Saya bertemu dengan Florence di cafe pavorit kami. Wajahnya nampak murung. Galaukah dia? saya diamkan saja. Tetapi dia menutup mata saya dengan telapak tangannya “ Kenapa sih pandangin gua terus? emang gua anak ABG? Gua udah tua tahu! “ Kata Florence.
“ Lue sahabat gua sejak saya usia 20 tahun. Gua suka lu. Salah!
“ Ya gua tahu. Tapi udah dech jangan seperti kita muda dulu. Engga perlu goda gua. Genit luh .” Katanya merengut.
“ Ada apa kamu? kenapa nampaknya seperti galau?
“ Coba dech lu bayangin. Rakyat yang tinggal turun temurun sebelum Indonesia merdeka, mau diusir begitu saja dari lahan mereka di Pulau Rempang hanya karena membela kepentingan investor “ kata Florence. Oh ini soal Pulau Rempang. Saya mengangguk. “ Lantas apa bedanya dengan era Kolonial ? lanjutnya.

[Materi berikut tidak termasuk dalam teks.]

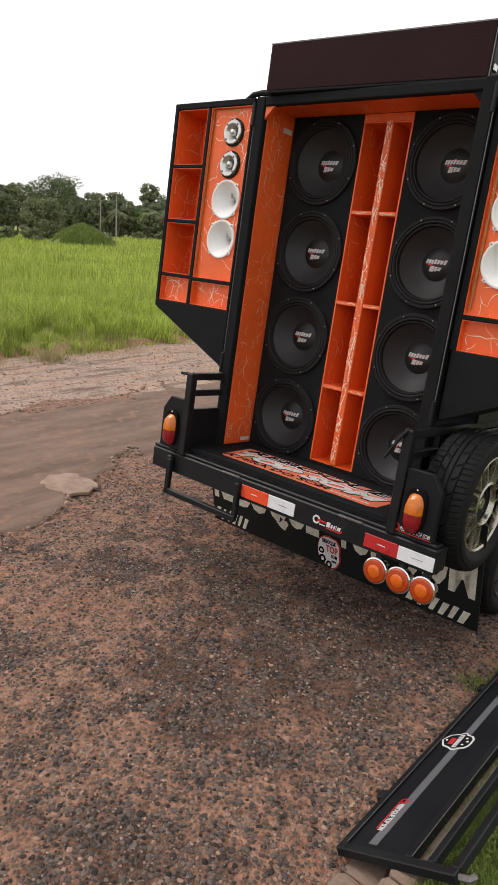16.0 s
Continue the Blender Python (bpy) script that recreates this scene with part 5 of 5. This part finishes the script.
az = 24.0
while az < 78:
    plant(kinds[rnd.choice((0, 1, 1, 2, 3, 3))], az, rnd.uniform(188, 204), rnd.uniform(0.62, 0.98))
    plant(kinds[rnd.choice((0, 1, 2))], az + rnd.uniform(0, 1), rnd.uniform(206, 225), rnd.uniform(0.75, 1.1) * (1.18 if az < 50 else 1.0))
    az += rnd.uniform(0.55, 0.95)
for az in (46.9, 44.1, 43.2, 47.9, 49.6, 52.0, 36.0):
    plant(palm_one, az, rnd.uniform(176, 184), rnd.uniform(0.8, 1.0))
for az, d, s in ((42.2, 150, 0.62), (40.6, 140, 0.55), (39.2, 150, 0.6), (37.5, 160, 0.7), (35.5, 150, 0.6)):
    plant(kinds[3], az, d, s)
for az in (95.6, 97.0, 98.6, 100.0, 0.5, 2.5, 5.0, -2.0):
    plant(kinds[rnd.choice((0, 2))], az, rnd.uniform(165, 200), rnd.uniform(0.45, 0.6))
umbrella = tree("broadleaf_tree", 10.5, 5.2, 106, M_LEAF_DARK, "tall spreading tree with a flat open crown", low_=0.62, clumps=34, flat=0.8, leaf=0.15, per=190)
plant(umbrella, 56.9, 135, 1.02)
olive = tree("broadleaf_tree", 7.2, 4.2, 107, M_LEAF_MID, "rounded olive green tree beside the mound", low_=0.1, clumps=60, leaf=0.16, per=170)
plant(olive, 57.7, 112, 0.88)
behind = tree("broadleaf_tree", 8.4, 1.7, 108, M_LEAF_MID, "slender dark tree rising behind the concrete wall", low_=0.5, clumps=24, leaf=0.13, per=45)
plant(behind, 86.9, 46)
hedge = bush("shrub", 3.2, 109, M_LEAF_MID, "broad olive shrub below the trees", leaf=0.06)
used_az = [(53.2, 100), (58.5, 104), (60.5, 108), (50.3, 170), (48.6, 172), (62.8, 120), (41.2, 135), (38.6, 140), (36.9, 142)]
for az, d in used_az:
    plant(hedge, az, d, rnd.uniform(0.8, 1.3))
field_bush = bush("shrub", 1.6, 110, M_LEAF_LIGHT, "small leafy shrub standing in the meadow grass")
plant(field_bush, 45.2, 28, 0.55)
plant(field_bush, 61.0, 55, 0.7)
plant(field_bush, 46.3, 44, 0.8)
plant(field_bush, 56.5, 30, 0.35)
grey_bush = bush("shrub", 0.8, 111, M_LEAF_LIGHT, "dark weedy shrub low in the meadow")
plant(grey_bush, 84.5, 19.3, 0.55)
plant(grey_bush, 72.0, 16.0, 0.7)


def mound(az, d, w, h, material, label, name="mound", category="mound"):
    rng = np.random.default_rng(int(az))
    bm = bmesh.new()
    rings = []
    seg = 20
    for k in range(7):
        t = k / 6
        rings.append([bm.verts.new((w / 2 * (1 - t) ** 0.7 * math.cos(a) * rng.uniform(0.85, 1.1), w / 2.4 * (1 - t) ** 0.7 * math.sin(a) * rng.uniform(0.85, 1.1), h * (t ** 0.85) - 0.1 * (k == 0))) for a in [2 * math.pi * i / seg for i in range(seg)]])
    for p, q in zip(rings[:-1], rings[1:-1]):
        for i in range(seg):
            bm.faces.new((p[i], p[(i + 1) % seg], q[(i + 1) % seg], q[i]))
    bm.faces.new(rings[-2])
    ob = part(name, bm, material, smooth=True)
    x, y, z = far(az, d)
    ob.matrix_basis = pose(x, y, float(height(np.array([x]), np.array([y]))[0]), 0, 0, az)
    return tagged(ob, label, category)


mound(54.9, 52, 5.0, 1.45, M_LAWN, "grassy earth mound rising out of the meadow")
mx, my, _ = far(54.9, 52)
rng = np.random.default_rng(77)
a, q = rng.uniform(0, 6.28, 14000), rng.random(14000) ** 0.5
bx, by = mx + 2.5 * q * np.cos(a), my + 2.2 * q * np.sin(a)
blades("mound_grass", bx, by, 1.45 * (1 - q ** 1.43) ** 0.85 + 0.05, 0.30 + 0 * bx, 0.03 + 0 * bx, 78, M_LAWN, "rough grass covering the earth mound")
mound(62.3, 46, 1.6, 1.25, M_TERMITE, "red earth termite mound in the meadow", "termite_mound", "termite mound")


def utility_pole(az, d, h, arm=True, material=None, r=0.13, label="weathered utility pole with a crossarm and wires"):
    if d >= 99:
        d, h, r = d * FAR, h * FAR, r * FAR
    root = thing("utility_pole", pose(*far(az, d), 0, 0, az - 40), label, "utility pole")
    part("pole", tube([(0, 0, -0.3), (0, 0, h * 0.5), (0, 0, h)], lambda t: r * (1 - 0.35 * t), 8), material or M_WOOD, root, smooth=True)
    if arm:
        part("crossarm", boxes((-0.95, 0.95, -0.06, 0.06, h - 0.35, h - 0.22), bevel=0.01), M_WOOD, root)
        for x in (-0.85, -0.4, 0.4, 0.85):
            part("insulator", lathe([(0, 0), (0.05, 0), (0.06, 0.08), (0.03, 0.16), (0, 0.16)], 8), M_KERB, root, at=pose(x, 0, h - 0.22))
    return root


p1 = utility_pole(96.7, 62, 5.6, r=0.16, label="dark utility pole with a crossarm and transformer")
part("transformer", lathe([(0, 0), (0.28, 0), (0.3, 0.05), (0.3, 0.75), (0.25, 0.82), (0, 0.82)], 14), M_WALL_DARK, p1, at=pose(-0.45, 0, 3.2), smooth=True)
utility_pole(95.3, 75, 5.0)
utility_pole(46.5, 118, 11.2, arm=False, material=M_POLE, label="tall slim grey pole standing before the hut")
utility_pole(52.2, 150, 9.6, material=M_POLE, label="pale utility pole in front of the trees")
utility_pole(66.55, 48, 5.2, arm=False, r=0.12, label="brown wooden utility pole in the meadow")
utility_pole(65.8, 90, 3.6, arm=False, material=M_POLE, label="thin pale pole near the far trees")
lamp = utility_pole(53.4, 140, 8.0, arm=False, material=M_POLE, r=0.1, label="thin street lamp pole with a curved arm")
part("lamp_arm", tube([(0, 0, 4.44), (0.3, 0, 4.69), (0.7, 0, 4.81), (1.0, 0, 4.77)], 0.03, 6), M_POLE, lamp)
wx, wy, _ = far(96.7, 62)
vx, vy, _ = far(95.3, 75)
for k in range(3):
    sag = [(wx + (vx - wx) * t, wy + (vy - wy) * t + 0.5 * (k - 1), 5.4 - 0.4 * t - 0.5 * math.sin(math.pi * t)) for t in np.linspace(0, 1, 8)]
    tagged(part("power_line", tube(sag, 0.02, 4), M_WIRE), "thin dark power line between the poles", "power line")
    sag = [(wx + (-60 - wx) * t, wy + (-42 - wy) * t + 0.5 * (k - 1), 5.4 - 0.7 * math.sin(math.pi * t)) for t in np.linspace(0, 1, 10)]
    tagged(part("power_line", tube(sag, 0.02, 4), M_WIRE), "thin dark power line between the poles", "power line")
utility_pole(114.0, 74, 5.6)

post = tube([(0, 0, -0.2), (0.03, 0, 0.9), (0.0, 0, 1.85)], 0.055, 7)
tagged(part("fence_post", post, M_WOOD, smooth=True, at=pose(-19.4, 4.7, 0.1)), "crooked weathered wooden fence post in the grass", "fence post")


def hut():
    root = thing("hut", pose(*far(46.6, 160 * FAR), 0, 0, 46) @ Matrix.Scale(FAR * 0.68, 4), "small old house with faded pink walls and a low roof", "house")
    part("wall", boxes((-5.6, 5.6, 0, 4, -0.2, 2.3), bevel=0.03), M_PLASTER, root)
    part("roof", prism([(-6.1, 2.2), (6.1, 2.2), (5.2, 3.3), (-5.2, 3.3)], -0.7, 4.6, 0.02), M_ROOFTILE, root)
    for x0, x1, z0, z1 in ((-1.8, -0.9, 0.0, 2.0), (0.8, 2.4, 0.5, 1.8), (-4.6, -3.6, 0.8, 1.8)):
        part("door" if z0 == 0 else "window", boxes((x0, x1, -0.06, 0.02, z0, z1), bevel=0.01), M_WALL if x0 > 0 else M_PLASTIC_SHADE, root)
    for x in (3.0, 5.3, -2.4):
        part("post", boxes((x - 0.1, x + 0.1, -0.6, -0.4, -0.2, 2.25), bevel=0.01), M_WALL, root)


hut()
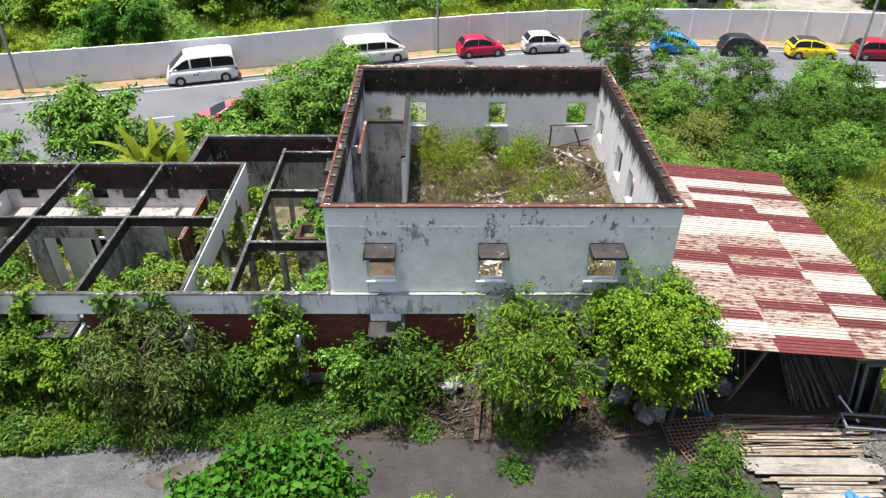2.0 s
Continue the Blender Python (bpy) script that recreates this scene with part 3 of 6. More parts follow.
# ---- two-storey block ----
W, D, TOP, BAND, FLOOR = 10.7, 11.65, 7.1, 3.92, 3.5
BAYS = [(1.2, 2.1), (4.65, 5.5), (8.05, 9.05)]
WEST_WIN = [(2.35, 3.25), (4.6, 5.5), (9.9, 10.8)]
EAST_WIN = [(1.7, 2.6), (4.4, 5.3), (6.4, 7.3), (9.95, 10.8)]
BACK_WIN = [(2.05, 2.95), (5.65, 6.5), (9.15, 10.1)]

H0 = 6.12   # foot of the bare band where the roof stood
house = thing("abandoned_house", "roofless two-storey abandoned house with stained pale plaster", "house")
part("front_wall", slab_wall("x", 0.0, 0.2, 0.0, W, BAND, TOP, [(a, b, 4.42, 5.72) for a, b in BAYS]), M_face, house)
part("back_wall", slab_wall("x", D - 0.2, D, 0.0, W, 0.0, TOP, [(a, b, 4.5, 5.62) for a, b in BACK_WIN]), M_inner, house)
part("west_wall", slab_wall("y", 0.0, 0.2, 0.2, D - 0.2, 0.0, TOP, [(a, b, 4.42, 5.72) for a, b in WEST_WIN]), M_white, house)
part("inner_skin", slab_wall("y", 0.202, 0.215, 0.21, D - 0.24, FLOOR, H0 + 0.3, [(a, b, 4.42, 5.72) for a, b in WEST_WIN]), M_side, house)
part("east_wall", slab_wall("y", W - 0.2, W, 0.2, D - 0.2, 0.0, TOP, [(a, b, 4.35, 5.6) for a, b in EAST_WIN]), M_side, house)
part("upper_floor", boxes((2.05, W - 0.2, 0.2, D - 0.2, FLOOR - 0.2, FLOOR)), M_debris, house)
part("stair_landing", boxes((0.2, 2.05, 8.56, D - 0.2, FLOOR - 0.2, FLOOR)), M_debris, house)
part("stair_landing", boxes((0.2, 2.05, 0.2, 2.2, FLOOR - 0.2, FLOOR)), M_debris, house)
part("stair_wall", boxes((2.05, 2.2, 0.2, 8.4, 0.0, FLOOR - 0.202)), M_grey, house)
part("ground_slab", boxes((0.2, W - 0.2, 0.2, D - 0.2, -0.05, 0.05)), M_mud, house)
M_westfoot = plaster("mouldy_white_render", (0.66, 0.67, 0.68), (0.42, 0.43, 0.43), (0.03, 0.029, 0.028), 0.8, 1.2)
part("mouldy_skin", boxes((-0.02, -0.003, 0.21, D - 0.36, 0.07, 3.54)), M_westfoot, house, "white render black with mould")
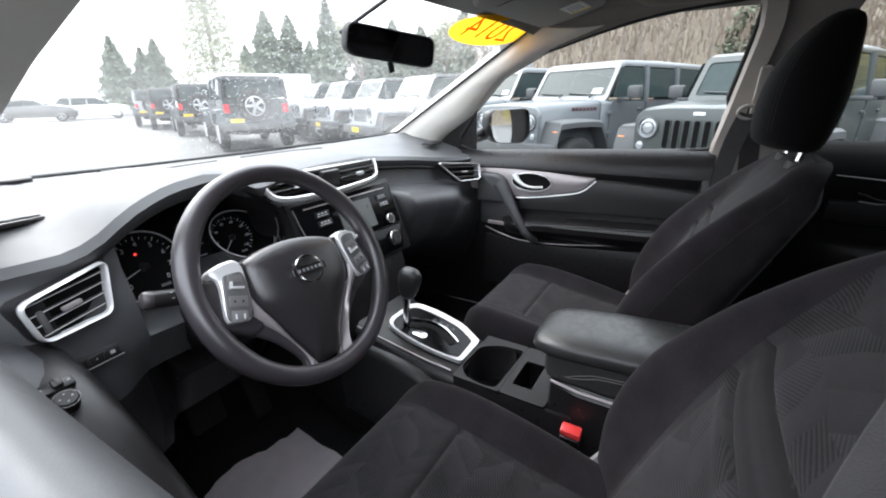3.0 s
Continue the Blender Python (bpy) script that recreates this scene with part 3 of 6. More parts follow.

“ Ah kamu aja yang baper. “ Kata saya santai. FLorence meolotot mau tabok saya. “ Kamu terlanjur punya persepsi bahwa kemerdekaan itu adalah hak semua rakyat atas sumber daya dan lahan. Engga begitu say. Merdeka kita itu adalah kelanjutan dari sistem kolonialisme. Walau berganti era namun esensinya tetap sama. yaitu kekuasaan kaum pemodal. Itu tidak pernah berubah sejak sebelum Indonesia di proklamirkan. Hanya saja jalan perubahan itu berliku..” Sambung saya. Sepertinya Florence mengerutkan kening dan termenung. “ Coba jelaskan mengapa gua terjebak soal persepsi kemerdekaan itu” tanya Florence
Saya senyum aja. Engga mau jelaskan. Nanti dia makin stress. Usianya tidak beda dengan saya. Usia 60 tahun. Dulu masih muda dia marah, saya engga kawatir. Tapi usia menua, kawatir darah tingginya naik. Saya inginkan dia sehat. “ Jelek, “ teriak Florence. Kalau suasana hatinya tidak sedang blue selalu panggil saya dengan sebut jelek “ Jelaskan ke gua. Apa maksud lue soal persepsi merdeka yang salah itu. “ Kata Florence.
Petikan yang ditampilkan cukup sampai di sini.